February 2005 Reader Challenge Winners

Congratulations to the winners of our February Reader Challenge. First prize, a copy of "Securing Windows Server 2003" goes to Trish Carroll of Iowa. Second prize, a copy of "Windows Server 2003 in a Nutshell," goes to Jorge de Almeida Pinto of The Netherlands. Both books are from O’Reilly Associates Publishing. Visit http://www.windowsitpro.com/articles/index.cfm?articleid=45158 to read the answer to the February Reader Challenge.

March 2005 Reader Challenge

Solve this month's Windows Client challenge, and you might win a prize! Email your solution (don't use an attachment) to [email protected] by March 16, 2005. You must include your full name, and street mailing address (without that information, we can't send you a prize if you win).

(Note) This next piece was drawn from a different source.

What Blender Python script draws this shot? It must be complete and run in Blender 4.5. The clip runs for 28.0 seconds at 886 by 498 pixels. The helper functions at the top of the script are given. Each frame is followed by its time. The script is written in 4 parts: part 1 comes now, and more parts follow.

I choose winners at random from the pool of correct entries. I’m a sucker for humor and originality, and a cleverly written correct answer gets an extra chance. Because I receive so many entries each month, I can't reply to respondents, and I never respond to a request for a receipt. Look for the solutions to this month's problem here on March 17, 2005.

The March 2005 Challenge:

During one of those “funny stories about users” sessions that IT professionals tend to engage in, one Help desk supervisor sheepishly told an amusing story about himself. He regularly holds classes to help users learn how to perform basic tasks so that he doesn't need to teach each user individually from the Help desk. During a class on mapping drives in Windows XP, he explained that instead of using My Network Places many times each day to attach to the same shared remote resource, users could get to a mapped drive quickly from the My Computer window. He told class members to open My Network Places, right-click the icon for the shared resource they’d been using, and choose Map Network Drive. He followed that with the easy instructions for assigning the drive letter.

Everyone in the class was enthusiastic about the concept of mapped drives and expressed their satisfaction about doing something so useful with just a couple of mouse clicks. For the next hour, this poor guy took phone calls that started with “it doesn’t work.” Why didn’t his instructions work?

The March 2005 Challenge Answer:

When you open My Network Places, the icons you see are shortcuts to the shared remote resources you’ve accessed. You can't map a drive to a shortcut. In fact, the shortcut isn’t dynamic, and the shared resource it represents might not even exist anymore.

To map a drive, you must use the icon for the shared resource itself. This means you must select Entire Network in the My Network Places window, and drill down through the ensuing windows to get to the computer that holds the shared resource you want to map. When you open that computer, Windows XP displays icons for every shared resource on the computer, and you can map the one you need.